Gosto dos pequenos momentos, dos gestos tão repetidos que já são impensados. Gosto quando, por um instante, me sinto capaz e me torno sensível para contemplar a beleza intrínseca dos momentos do cotidiano, tão do cotidiano, que já quase se traduzem em espaço branco nas lembranças.

Mas são nesses que residem toda graça natural da vida, neles está o significado em grande parte. São dessas horas que se recheiam as memórias no futuro. E poder contempla-los, acho, é viver aquela saudade agora.
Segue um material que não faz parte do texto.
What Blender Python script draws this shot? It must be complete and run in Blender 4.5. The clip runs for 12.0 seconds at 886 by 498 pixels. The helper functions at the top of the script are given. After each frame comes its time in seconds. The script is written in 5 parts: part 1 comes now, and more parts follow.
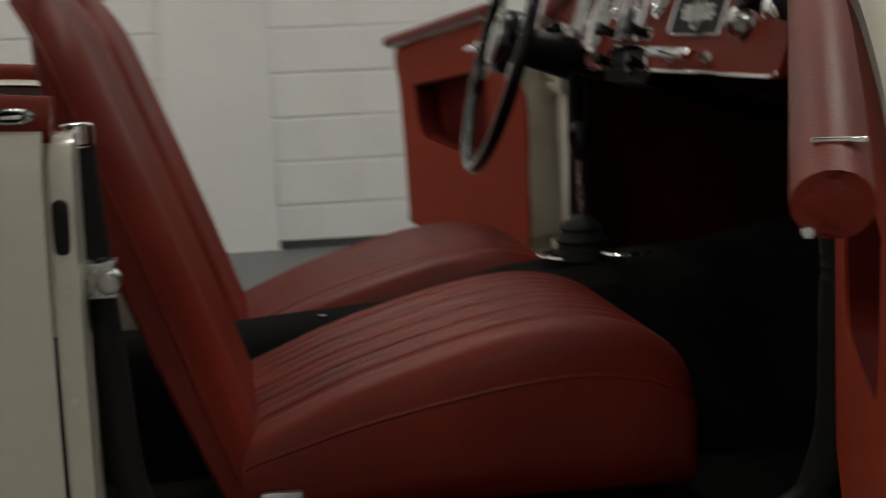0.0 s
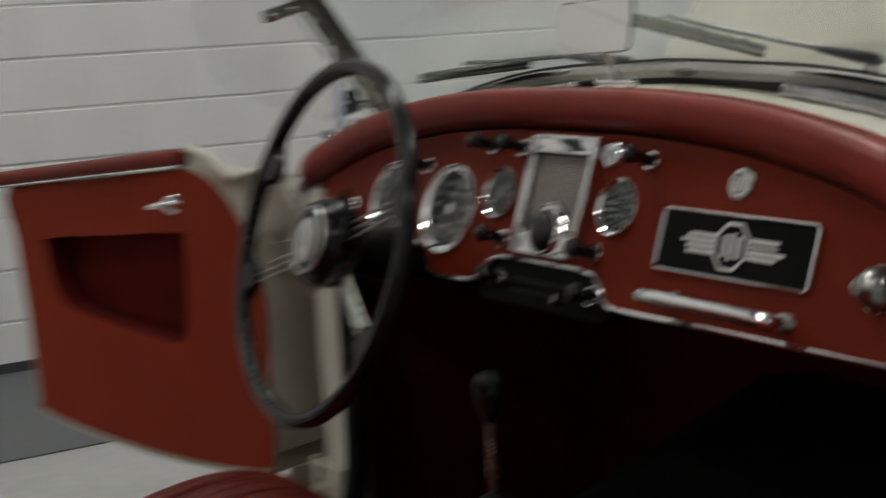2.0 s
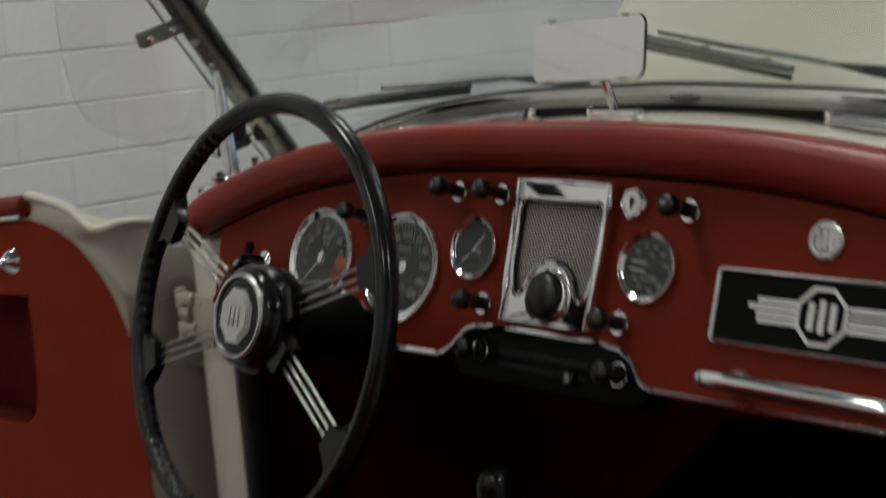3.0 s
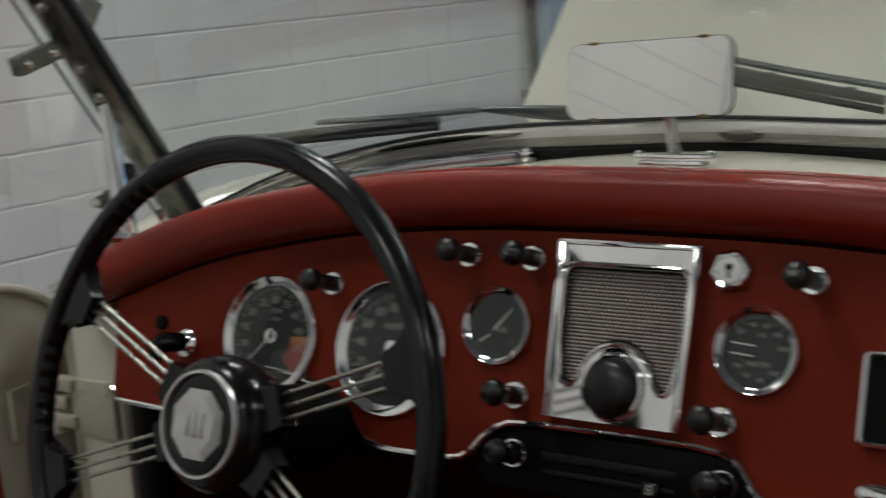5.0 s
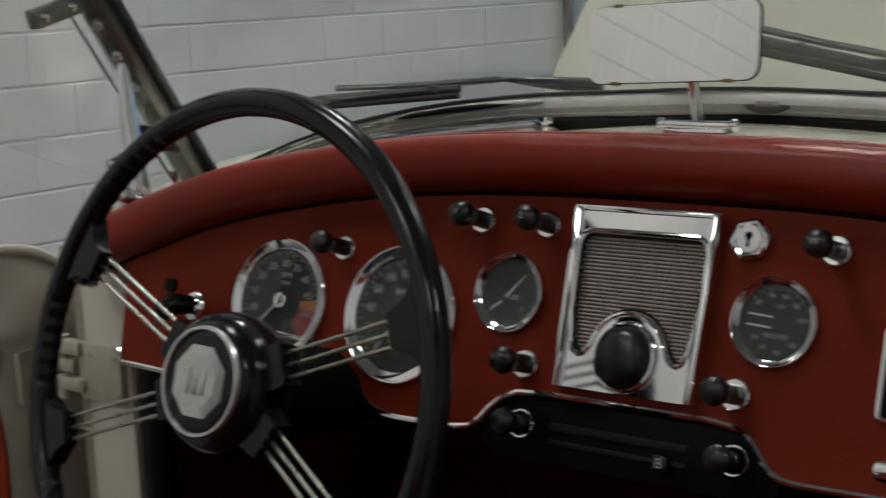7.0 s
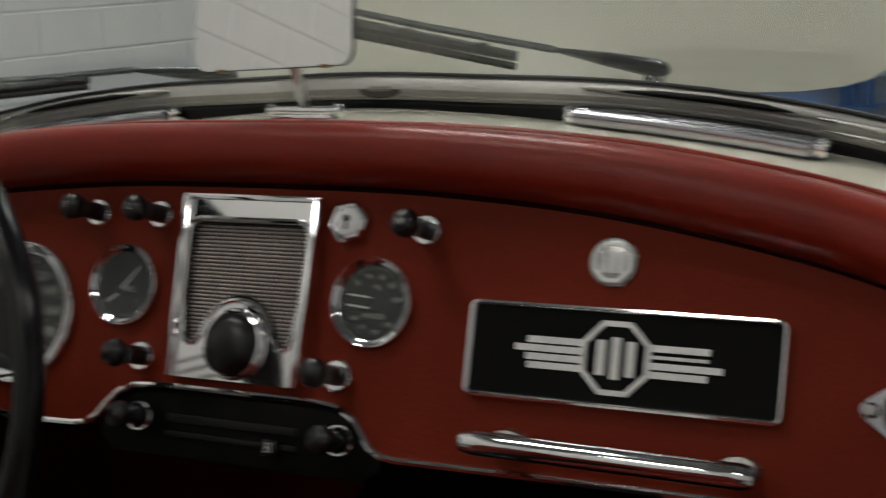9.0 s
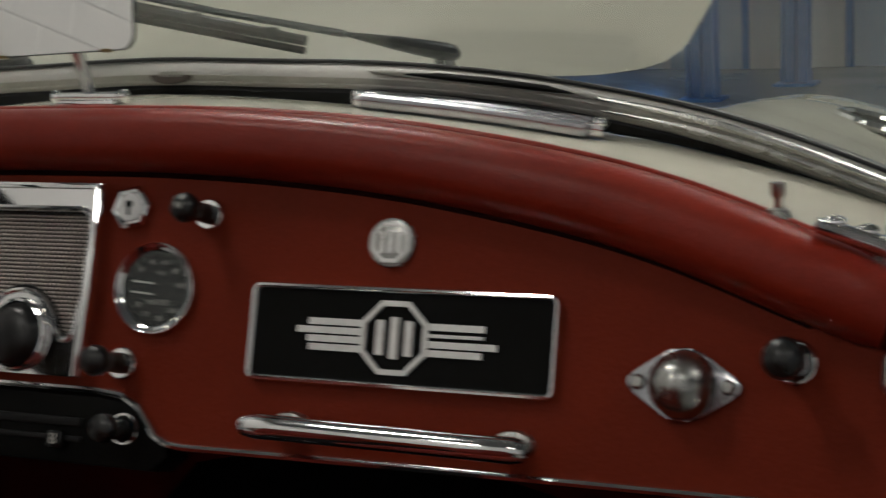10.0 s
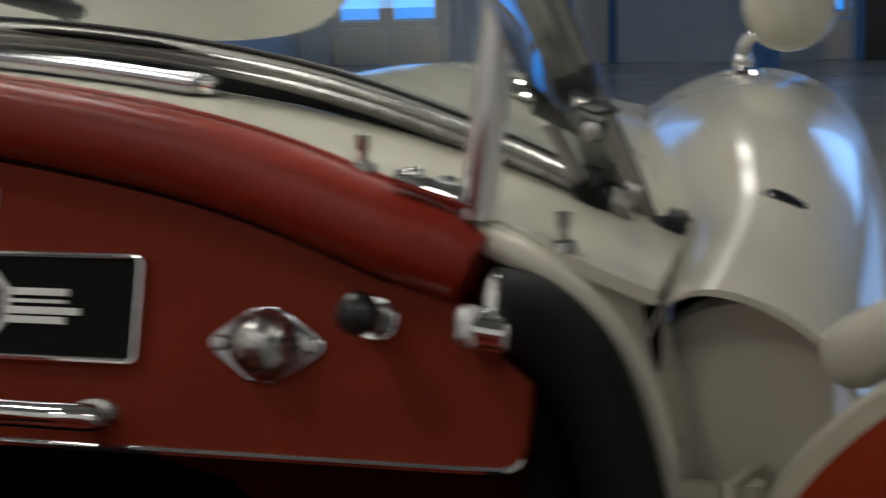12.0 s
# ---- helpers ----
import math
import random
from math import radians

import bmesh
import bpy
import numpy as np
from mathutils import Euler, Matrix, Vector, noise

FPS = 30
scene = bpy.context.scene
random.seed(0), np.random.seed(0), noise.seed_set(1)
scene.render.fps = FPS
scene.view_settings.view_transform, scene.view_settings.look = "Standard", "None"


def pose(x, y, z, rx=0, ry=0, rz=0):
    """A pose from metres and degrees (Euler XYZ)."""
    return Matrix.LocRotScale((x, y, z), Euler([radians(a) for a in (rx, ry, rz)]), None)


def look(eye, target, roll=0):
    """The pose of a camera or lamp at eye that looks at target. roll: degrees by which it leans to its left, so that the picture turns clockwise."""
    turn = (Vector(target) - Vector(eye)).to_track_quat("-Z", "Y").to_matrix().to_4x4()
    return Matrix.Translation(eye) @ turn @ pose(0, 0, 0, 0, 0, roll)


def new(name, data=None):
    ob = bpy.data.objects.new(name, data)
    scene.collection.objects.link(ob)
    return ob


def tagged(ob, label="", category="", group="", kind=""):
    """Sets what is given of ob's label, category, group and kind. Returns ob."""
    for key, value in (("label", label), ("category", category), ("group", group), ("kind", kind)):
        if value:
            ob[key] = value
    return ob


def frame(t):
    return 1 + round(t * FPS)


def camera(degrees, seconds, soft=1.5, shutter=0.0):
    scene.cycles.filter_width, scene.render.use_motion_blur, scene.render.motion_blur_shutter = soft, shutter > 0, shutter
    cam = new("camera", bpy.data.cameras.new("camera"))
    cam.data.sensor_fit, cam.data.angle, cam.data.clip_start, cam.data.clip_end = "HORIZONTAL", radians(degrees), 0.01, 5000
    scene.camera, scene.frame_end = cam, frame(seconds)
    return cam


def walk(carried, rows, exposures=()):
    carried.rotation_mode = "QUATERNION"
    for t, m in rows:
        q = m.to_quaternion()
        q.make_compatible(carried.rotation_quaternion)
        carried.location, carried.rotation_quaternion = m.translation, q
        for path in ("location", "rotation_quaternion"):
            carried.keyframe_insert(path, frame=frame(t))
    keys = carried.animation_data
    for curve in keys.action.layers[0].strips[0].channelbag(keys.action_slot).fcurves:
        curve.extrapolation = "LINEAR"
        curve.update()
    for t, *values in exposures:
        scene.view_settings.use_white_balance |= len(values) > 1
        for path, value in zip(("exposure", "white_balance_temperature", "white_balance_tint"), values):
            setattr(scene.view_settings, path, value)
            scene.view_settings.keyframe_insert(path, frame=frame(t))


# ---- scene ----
cam = camera(33.0, 12.0, soft=1.3, shutter=0.9)
PATH = [
    (0.0, look((2.0756, -0.5893, 0.714), (1.0959, -0.4495, 0.5703), -2.39)),
    (0.2, look((2.0307, -0.6351, 0.7361), (1.0615, -0.4580, 0.5647), -3.70)),
    (0.3, look((2.0046, -0.6646, 0.7501), (1.0403, -0.4772, 0.5628), -3.6)),
    (0.5, look((1.9219, -0.6917, 0.7777), (0.9634, -0.4914, 0.5745), -2.36)),
    (0.6, look((1.8676, -0.7027, 0.7858), (0.9117, -0.4899, 0.5832), -1.93)),
    (0.9, look((1.7245, -0.7358, 0.823), (0.7828, -0.4727, 0.6135), -2.61)),
    (1.2, look((1.5876, -0.7722, 0.8756), (0.6479, -0.4837, 0.6918), -2.24)),
    (1.5, look((1.4698, -0.8127, 0.9014), (0.5398, -0.4835, 0.7377), -2.5)),
    (1.8, look((1.3424, -0.8953, 0.9176), (0.4601, -0.4483, 0.77), -2.51)),
    (2.0, look((1.2687, -0.8936, 0.9380), (0.4199, -0.3869, 0.7869), -3.20)),
    (2.2, look((1.1732, -0.9189, 0.9562), (0.3707, -0.3437, 0.7975), -3.05)),
    (2.5, look((1.0684, -0.9203, 0.9727), (0.2938, -0.3098, 0.8075), -3.52)),
    (2.9, look((0.935, -0.9134, 0.9878), (0.1828, -0.2802, 0.8053), -4.82)),
    (3.0, look((0.9022, -0.9120, 0.9851), (0.1593, -0.2649, 0.8139), -4.65)),
    (3.2, look((0.8535, -0.9147, 0.9835), (0.1291, -0.2462, 0.8149), -3.08)),
    (4.8, look((0.5407, -0.8895, 1.0099), (-0.0443, -0.0997, 0.8255), -4.6)),
    (5.0, look((0.5252, -0.875, 1.0051), (-0.0749, -0.0954, 0.8256), -4.35)),
    (5.5, look((0.516, -0.8615, 0.9852), (-0.117, -0.1063, 0.8151), -3.81)),
    (6.0, look((0.5078, -0.8645, 0.9832), (-0.1321, -0.1157, 0.8105), -3.96)),
    (6.5, look((0.5152, -0.8604, 0.9737), (-0.1233, -0.11, 0.8025), -3.19)),
    (8.4, look((0.576, -0.8117, 0.9593), (0.0452, 0.0172, 0.7825), -3.03)),
    (8.5, look((0.5852, -0.8079, 0.9616), (0.0547, 0.0208, 0.7832), -3.36)),
    (9.0, look((0.612, -0.7969, 0.9571), (0.127, 0.058, 0.7731), -3.06)),
    (9.5, look((0.6347, -0.7892, 0.9519), (0.1903, 0.087, 0.7651), -3.06)),
    (10.0, look((0.6591, -0.7769, 0.9457), (0.2553, 0.1178, 0.7546), -3.08)),
    (10.5, look((0.6824, -0.7711, 0.9401), (0.3142, 0.138, 0.7452), -2.45)),
    (11.0, look((0.7014, -0.7573, 0.9334), (0.3625, 0.1626, 0.7363), -2.3)),
    (11.5, look((0.716, -0.7448, 0.9282), (0.3982, 0.1823, 0.7294), -2.64)),
    (12.0, look((0.752, -0.7146, 0.9127), (0.4826, 0.2277, 0.7138), -1.92)),
]
walk(cam, PATH, exposures=[(0.0, -0.40, 4750, 3), (1.5, -0.44, 4600, 3), (3.0, -0.47, 4550, 3), (5.5, -0.52, 4500, 3), (9.0, -0.57, 4600, 4), (10.5, -0.60, 4650, 4), (12.0, -0.45, 4650, 4)])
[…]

Escovar os dentes lado a lado na pia do banheiro, escutar um grilo cantando lá fora, escutar a nossa música tocando no rádio, escutar – e reclamar – do vizinho barulhento. Ver nascer o sol às seis, ver nascer um dente novo na Nina, ver que as legendas da TV estão ficando a cada dia mais embaçadas. Deixar um copo d’água para o outro sobre o criado-mudo, brincar com a filha no chão da sala, embalar a dança sincronizada na cozinha apertada durante as refeições – um pra lá, dois pra cá, entre o abre e fecha das portas de armários, gavetas, forno e geladeira para tirar e colocar tudo sobre a mesa. A troca de olhares, a troca dos lençóis, a troca de roupa, a troca de toques, de presentes, de recados, de afeto. A troca de qualquer coisa por essa vida juntos.

Entre quatro paredes o mundo todo se faz, a vida inteira acontece. Enquanto a Terra gira, a felicidade se revela, as pessoas constroem, Deus se materializa. O homem se encontra.